L’utilisation de cultivars résistants s’est présentée comme une alternative efficace dès 1904. Les premiers programmes d’amélioration de la résistance variétale furent initiés au Japon (Ezuka, 1979). La sélection a d’abord été basée sur le choix de lignées ayant un niveau de résistance modéré. Sans posséder une résistance totale, ces lignées réduisent les pertes. Cependant, avec l’augmentation de l’emploi de fertilisants azotés, ces résistances partielles ont été jugées insuffisantes. Dans le cadre de la révolution verte, des programmes de sélection basés sur l’introgression de gènes de résistance découverts dans des cultivars étrangers ont permis d’aboutir à des variétés présentant une résistance totale à M. oryzae (Takahashi, 1965). Depuis, de nombreux gènes de résistance du riz à la pyriculariose ont été recherchés dans différentes variétés. Parallèlement, plusieurs gènes d’avirulence ont été caractérisés et clonés, non seulement chez M. oryzae mais également chez d’autres agents pathogènes fongiques.
De nombreux gènes de résistance à la pyriculariose ont déjà été caractérisés et cartographiés (Ballini et al., 2008), mais seulement sept d’entre eux ont été clonés.

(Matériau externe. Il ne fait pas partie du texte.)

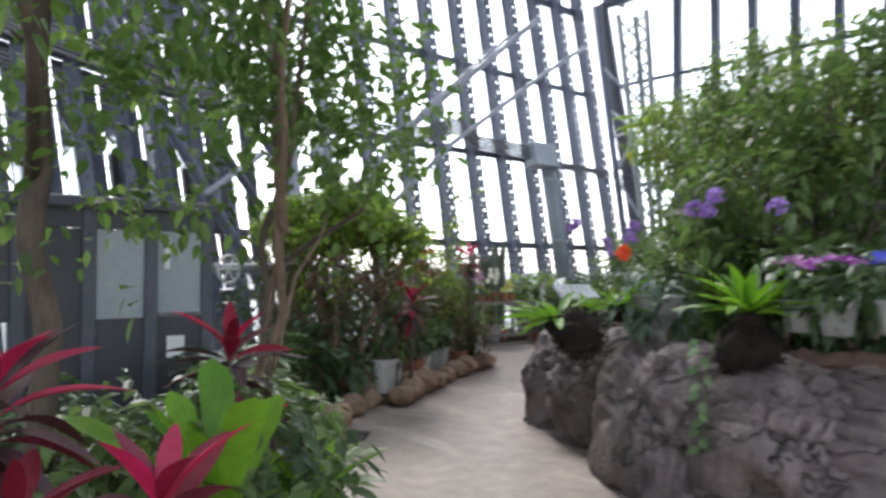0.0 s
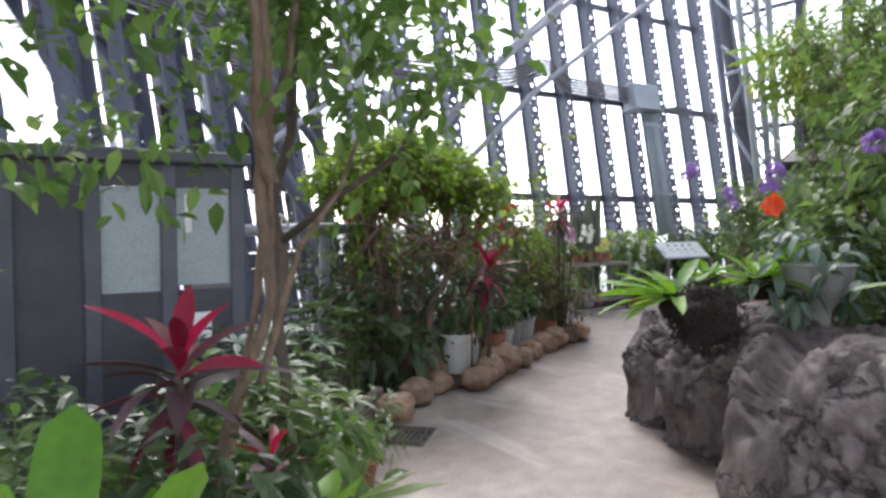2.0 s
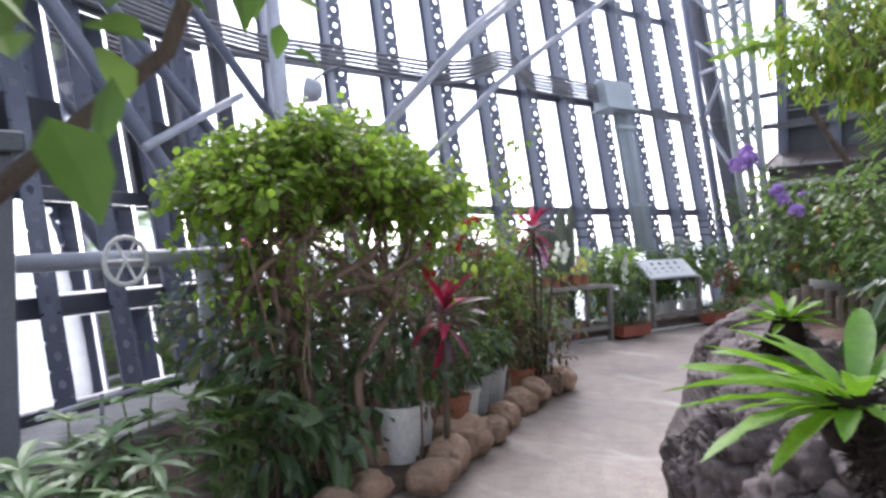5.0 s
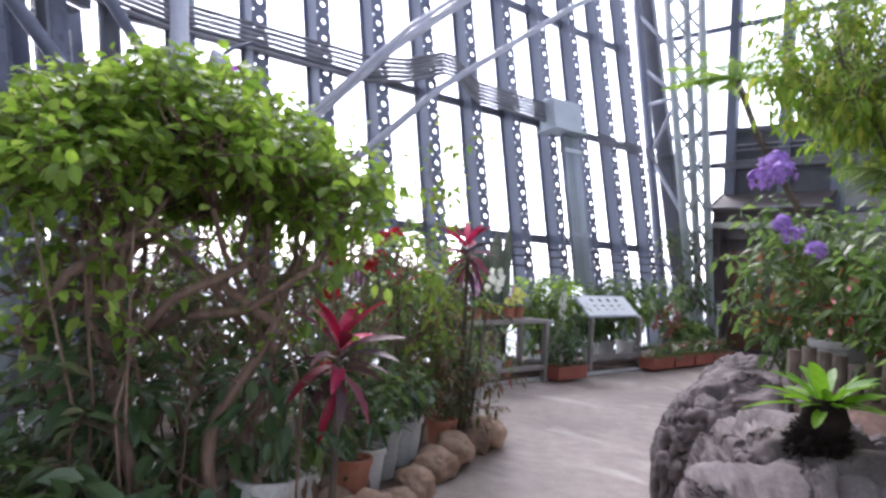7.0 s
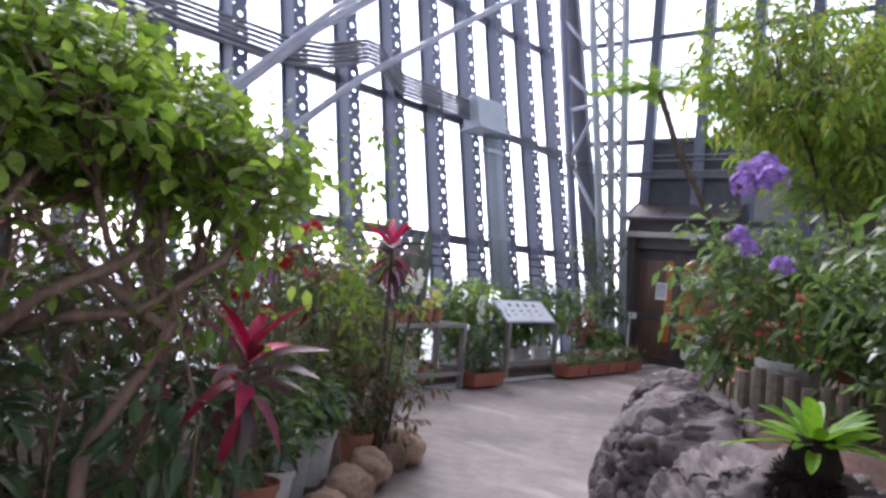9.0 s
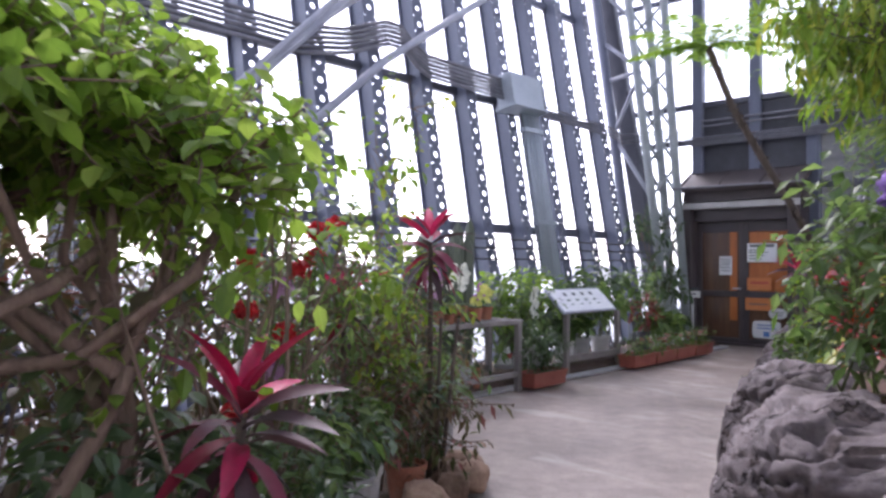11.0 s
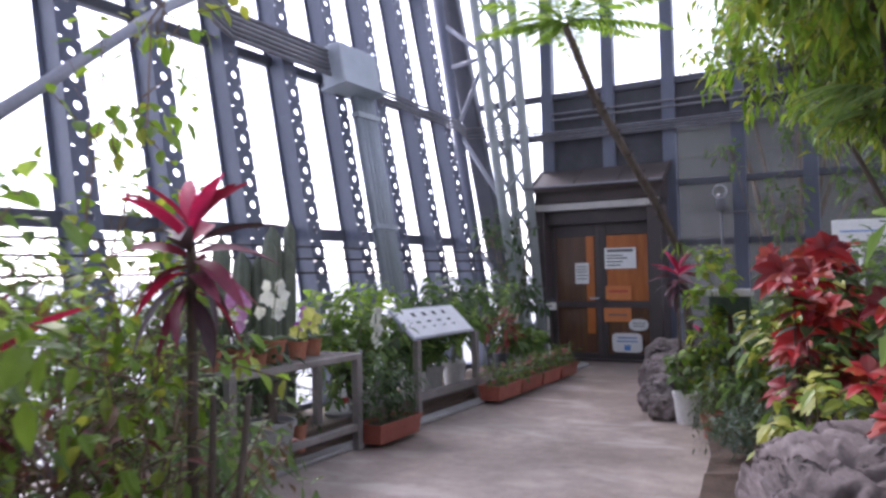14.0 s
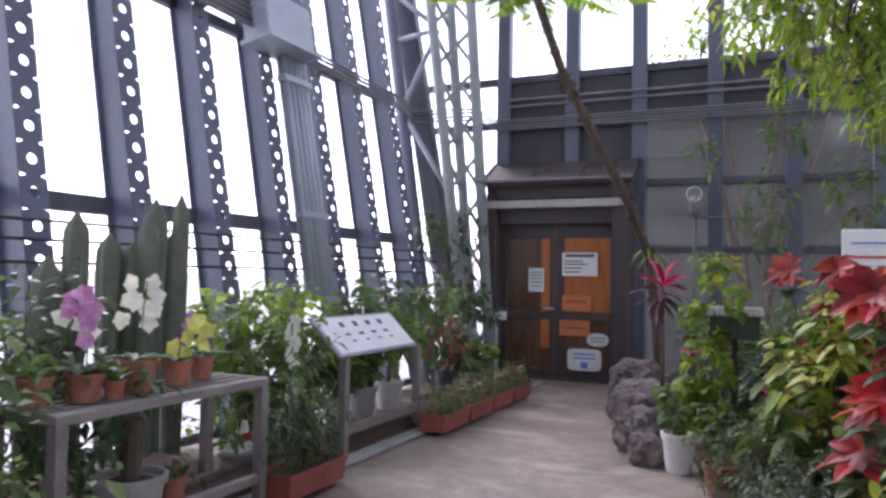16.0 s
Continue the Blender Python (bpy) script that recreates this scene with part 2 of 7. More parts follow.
M = {
    "concrete": worn_concrete("path_concrete"),
    "kerb": surface("kerb_concrete", (0.26, 0.25, 0.24), (0.4, 0.39, 0.37), 3, 0.85, fine=50, bump=0.4),
    "soil": surface("bed_soil", (0.045, 0.03, 0.022), (0.12, 0.08, 0.055), 5, 0.95, fine=45, bump=1.0, spread=0),
    "bark_soil": surface("reddish_soil", (0.08, 0.045, 0.035), (0.17, 0.1, 0.075), 7, 0.95, fine=55, bump=1.0, spread=0),
    "rock": craggy("grey_rock"),
    "board": surface("beige_board", (0.36, 0.35, 0.34), (0.46, 0.45, 0.43), 3, 0.6, fine=60, bump=0.05),
    "leaf_tree": leafy("fresh_green_leaves", [(0.085, 0.16, 0.04), (0.14, 0.235, 0.055), (0.065, 0.125, 0.035), (0.18, 0.28, 0.08)], 0.45, 0.52),
    "stone": surface("brown_stone", (0.22, 0.13, 0.085), (0.42, 0.29, 0.2), 6, 0.85, fine=40, bump=0.6, spread=0.3, dirt=(0.14, 0.09, 0.065)),
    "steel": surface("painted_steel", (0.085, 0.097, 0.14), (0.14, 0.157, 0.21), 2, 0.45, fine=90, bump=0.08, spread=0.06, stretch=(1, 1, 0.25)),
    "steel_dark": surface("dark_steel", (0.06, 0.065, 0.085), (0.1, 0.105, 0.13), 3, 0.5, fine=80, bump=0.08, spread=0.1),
    "steel_light": surface("pale_steel", (0.3, 0.32, 0.38), (0.42, 0.44, 0.5), 3, 0.4, fine=80, bump=0.06, spread=0.08),
    "tower_paint": surface("grey_green_paint", (0.26, 0.3, 0.31), (0.37, 0.41, 0.41), 3, 0.45, fine=80, bump=0.06),
    "zinc": surface("grey_box_paint", (0.33, 0.38, 0.43), (0.42, 0.47, 0.52), 4, 0.45, fine=90, bump=0.05),
    "conduit": surface("grey_conduit", (0.11, 0.11, 0.13), (0.19, 0.19, 0.21), 5, 0.5, fine=80, bump=0.05, spread=0.2),
    "glass": glassy("window_glass"),
    "dusty": glassy("dusty_glass", (0.72, 0.76, 0.75), haze=0.2),
    "siding": surface("grey_siding", (0.12, 0.12, 0.115), (0.17, 0.17, 0.162), 1.2, 0.7, fine=30, bump=0.1),
    "panel": surface("pale_blue_panel", (0.31, 0.36, 0.39), (0.43, 0.48, 0.5), 1.5, 0.35, fine=70, bump=0.05),
    "dark": surface("dark_paint", (0.035, 0.037, 0.045), (0.06, 0.062, 0.075), 3, 0.5, fine=70, bump=0.08),
    "brown": surface("dark_brown_paint", (0.045, 0.034, 0.034), (0.075, 0.058, 0.056), 3, 0.55, fine=60, bump=0.1),
    "doorframe": surface("brown_grey_frame", (0.05, 0.04, 0.042), (0.075, 0.06, 0.06), 3, 0.5, fine=60, bump=0.08),
    "door_orange": surface("orange_door_panel", (0.36, 0.1, 0.02), (0.5, 0.16, 0.035), 2, 0.4, fine=40, bump=0.08, stretch=(6, 6, 0.6)),
    "doorglass": surface("brown_door_panel", (0.09, 0.05, 0.035), (0.16, 0.085, 0.05), 2, 0.25, fine=40, bump=0.03, stretch=(5, 5, 0.6)),
    "white": surface("white_paint", (0.66, 0.66, 0.64), (0.8, 0.8, 0.78), 3, 0.5, fine=60, bump=0.05),
    "paper": surface("white_paper", (0.74, 0.75, 0.76), (0.82, 0.83, 0.83), 6, 0.7, fine=60, bump=0.03),
    "paper_orange": surface("orange_paper", (0.62, 0.2, 0.06), (0.72, 0.26, 0.09), 6, 0.7, fine=60, bump=0.03),
    "ink": surface("dark_print", (0.07, 0.08, 0.08), (0.16, 0.17, 0.17), 20, 0.7),
    "ink_blue": surface("blue_print", (0.08, 0.2, 0.5), (0.12, 0.28, 0.6), 20, 0.6),
    "ink_red": surface("red_print", (0.5, 0.06, 0.05), (0.6, 0.1, 0.08), 20, 0.6),
    "terracotta": surface("terracotta", (0.3, 0.105, 0.06), (0.42, 0.17, 0.1), 6, 0.8, fine=60, bump=0.2, spread=0.2, dirt=(0.3, 0.2, 0.15)),
    "red_plastic": surface("brick_red_plastic", (0.28, 0.075, 0.05), (0.36, 0.11, 0.075), 5, 0.5, fine=60, bump=0.08),
    "pot_white": surface("white_plastic_pot", (0.5, 0.49, 0.46), (0.64, 0.63, 0.6), 4, 0.5, fine=50, bump=0.08, spread=0.12, dirt=(0.34, 0.31, 0.27)),
    "pot_grey": surface("grey_pot", (0.3, 0.3, 0.29), (0.42, 0.42, 0.4), 4, 0.6, fine=50, bump=0.1, spread=0.15, dirt=(0.22, 0.2, 0.18)),
    "wood": surface("weathered_wood", (0.17, 0.13, 0.1), (0.3, 0.24, 0.19), 3, 0.8, fine=30, bump=0.5, stretch=(8, 1, 8)),
    "wood_dark": surface("dark_timber", (0.07, 0.045, 0.035), (0.13, 0.085, 0.065), 3, 0.8, fine=30, bump=0.5, stretch=(8, 1, 8)),
    "bench": surface("grey_metal_bench", (0.15, 0.135, 0.125), (0.25, 0.225, 0.21), 4, 0.6, fine=60, bump=0.1),
    "bark": surface("pale_bark", (0.09, 0.062, 0.042), (0.24, 0.17, 0.115), 14, 0.88, fine=48, bump=1.4, stretch=(1, 1, 0.3), spread=0.1),
    "bark_dark": surface("dark_bark", (0.06, 0.045, 0.035), (0.13, 0.1, 0.075), 9, 0.9, fine=45, bump=1.0, stretch=(1, 1, 0.4), spread=0.1),
    "bark_red": surface("reddish_bark", (0.12, 0.075, 0.055), (0.25, 0.165, 0.12), 12, 0.88, fine=45, bump=1.2, stretch=(1, 1, 0.3), spread=0.1),
    "fibre": surface("root_fibre", (0.009, 0.005, 0.005), (0.026, 0.013, 0.01), 12, 0.95, fine=80, bump=1.2),
    "stem": surface("green_stem", (0.07, 0.1, 0.03), (0.13, 0.15, 0.05), 9, 0.6, fine=60, bump=0.2),
    "outside": surface("outside_paving", (0.3, 0.3, 0.3), (0.42, 0.42, 0.415), 0.3, 0.8, fine=5, bump=0.1, spread=0),
    "iron": surface("iron_grating", (0.06, 0.055, 0.05), (0.13, 0.11, 0.09), 6, 0.6, metal=0.4, fine=60, bump=0.2),
    "leaf_lime": leafy("lime_leaves", [(0.16, 0.27, 0.035), (0.24, 0.36, 0.05), (0.11, 0.2, 0.03), (0.3, 0.41, 0.08)], 0.42, 0.6),
    "leaf_mid": leafy("green_leaves", [(0.095, 0.165, 0.045), (0.135, 0.215, 0.06), (0.07, 0.13, 0.04), (0.18, 0.26, 0.085)], 0.42, 0.5),
    "leaf_dark": leafy("dark_green_leaves", [(0.045, 0.085, 0.036), (0.068, 0.115, 0.046), (0.09, 0.145, 0.06)], 0.33, 0.35),
    "leaf_grey": leafy("grey_green_leaves", [(0.09, 0.14, 0.1), (0.13, 0.19, 0.14), (0.06, 0.1, 0.07)], 0.5, 0.2),
    "leaf_pale": leafy("pale_edged_leaves", [(0.11, 0.2, 0.08), (0.32, 0.4, 0.25), (0.07, 0.14, 0.05), (0.16, 0.25, 0.1)], 0.45, 0.25),
    "leaf_yellow": leafy("yellow_green_leaves", [(0.4, 0.42, 0.06), (0.25, 0.35, 0.05), (0.08, 0.17, 0.03), (0.5, 0.5, 0.12)], 0.4, 0.3),
    "leaf_bamboo": leafy("yellowish_green_leaves", [(0.15, 0.27, 0.03), (0.24, 0.36, 0.04), (0.1, 0.19, 0.02), (0.33, 0.36, 0.05)], 0.45, 0.45),
    "nest": leafy("glossy_bright_fronds", [(0.14, 0.3, 0.02), (0.2, 0.38, 0.03), (0.09, 0.22, 0.015)], 0.5, 0.4, 12),
    "magenta": leafy("magenta_leaves", [(0.5, 0.012, 0.07), (0.62, 0.03, 0.13), (0.32, 0.012, 0.05), (0.2, 0.012, 0.03)], 0.5, 0.25, 6),
    "maroon": leafy("maroon_leaves", [(0.07, 0.035, 0.042), (0.1, 0.04, 0.05), (0.06, 0.045, 0.045), (0.2, 0.02, 0.05)], 0.52, 0.12, 4),
    "red_leaf": leafy("red_bracts", [(0.34, 0.012, 0.016), (0.5, 0.02, 0.02), (0.14, 0.012, 0.016), (0.52, 0.07, 0.03), (0.2, 0.012, 0.02)], 0.45, 0.25, 5),
    "red_leaf2": leafy("dusky_red_leaves", [(0.22, 0.05, 0.045), (0.32, 0.08, 0.06), (0.12, 0.08, 0.04)], 0.45, 0.2, 5),
    "red_flower": leafy("scarlet_petals", [(0.62, 0.008, 0.01), (0.5, 0.006, 0.012)], 0.5, 0.2, 8),
    "orange_flower": leafy("orange_petals", [(0.75, 0.09, 0.01), (0.65, 0.05, 0.01)], 0.5, 0.25, 8),
    "lilac": leafy("lilac_petals", [(0.36, 0.2, 0.62), (0.48, 0.3, 0.72), (0.28, 0.14, 0.5)], 0.6, 0.25, 9),
    "purple": leafy("purple_petals", [(0.3, 0.03, 0.35), (0.4, 0.05, 0.42), (0.55, 0.3, 0.6)], 0.6, 0.25, 9),
    "blue": leafy("blue_petals", [(0.06, 0.08, 0.6), (0.1, 0.14, 0.75)], 0.6, 0.25, 9),
    "white_flower": leafy("white_petals", [(0.75, 0.76, 0.72), (0.82, 0.82, 0.78)], 0.5, 0.3, 9),
    "yellow_flower": leafy("pale_yellow_petals", [(0.7, 0.68, 0.22), (0.6, 0.62, 0.15)], 0.5, 0.3, 9),
    "pink_flower": leafy("pink_petals", [(0.5, 0.2, 0.45), (0.6, 0.35, 0.58)], 0.5, 0.3, 9),
    "leaf_brown": leafy("brownish_leaves", [(0.12, 0.09, 0.04), (0.1, 0.13, 0.04), (0.2, 0.11, 0.06), (0.07, 0.1, 0.03), (0.22, 0.07, 0.06)], 0.55, 0.25),
    "leaf_under": leafy("dull_undergrowth_leaves", [(0.075, 0.11, 0.045), (0.11, 0.15, 0.06), (0.11, 0.085, 0.055), (0.14, 0.17, 0.075), (0.15, 0.09, 0.065)], 0.45, 0.35),
    "cactus": surface("cactus_skin", (0.075, 0.1, 0.07), (0.15, 0.17, 0.12), 6, 0.6, fine=60, bump=0.2),
    "rope": surface("black_cable", (0.02, 0.02, 0.022), (0.04, 0.04, 0.042), 6, 0.5),
    "brass": surface("valve_metal", (0.4, 0.42, 0.45), (0.55, 0.56, 0.58), 6, 0.35, metal=0.7),
}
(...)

De même, seulement cinq gènes d’avirulence de M. oryzae ont été clonés dont un seul correspond à un gène de résistance cloné (Pita). La connaissance moléculaire des interactions gène pour gène est donc limitée. En conditions naturelles, des souches virulentes apparaissent régulièrement, 2 à 6 ans après l’introduction des cultivars résistants (Kiyosawa, 1989 ; Bonman et al., 1992). C’est pourquoi différentes stratégies permettant d’obtenir des résistances durables ont été proposées comme l’accumulation de gènes de résistance spécifiques (pyramiding ; Bonman et al., 1992) ou encore l’accumulation de résistances partielles contrôlées par des QTL (Ramalingam et al., 2003), voire l’accumulation des deux types de résistance (Bonman et al., 1992). D’autres stratégies préconisent l’emploi de mélanges variétaux résistants et sensibles (Abe, 2004 ; Zhu et al., 2000) et la prise en compte des populations de l’agent pathogène (lineage exclusion ; Zeigler et al., 1994). Plus de 300 QTL de résistance à la pyriculariose ont été identifiés (Ballini et al. 2008, Vergne et al., 2008). Comment expliquer les faillites toujours nombreuses de la résistance ? Les populations de l’agent pathogène pourraient avoir une évolution trop rapide par rapport à la mise en place de nouvelles résistances par les sélectionneurs. De plus, les dispositifs d’évaluation de la résistance à la pyriculariose ne permettent pas toujours de détecter de manière précoce le contournement de la résistance. Enfin, la mauvaise connaissance de la génétique de la résistance est un facteur majeur de l’échec du déploiement de certaines variétés supposées résistantes (Ou, 1985).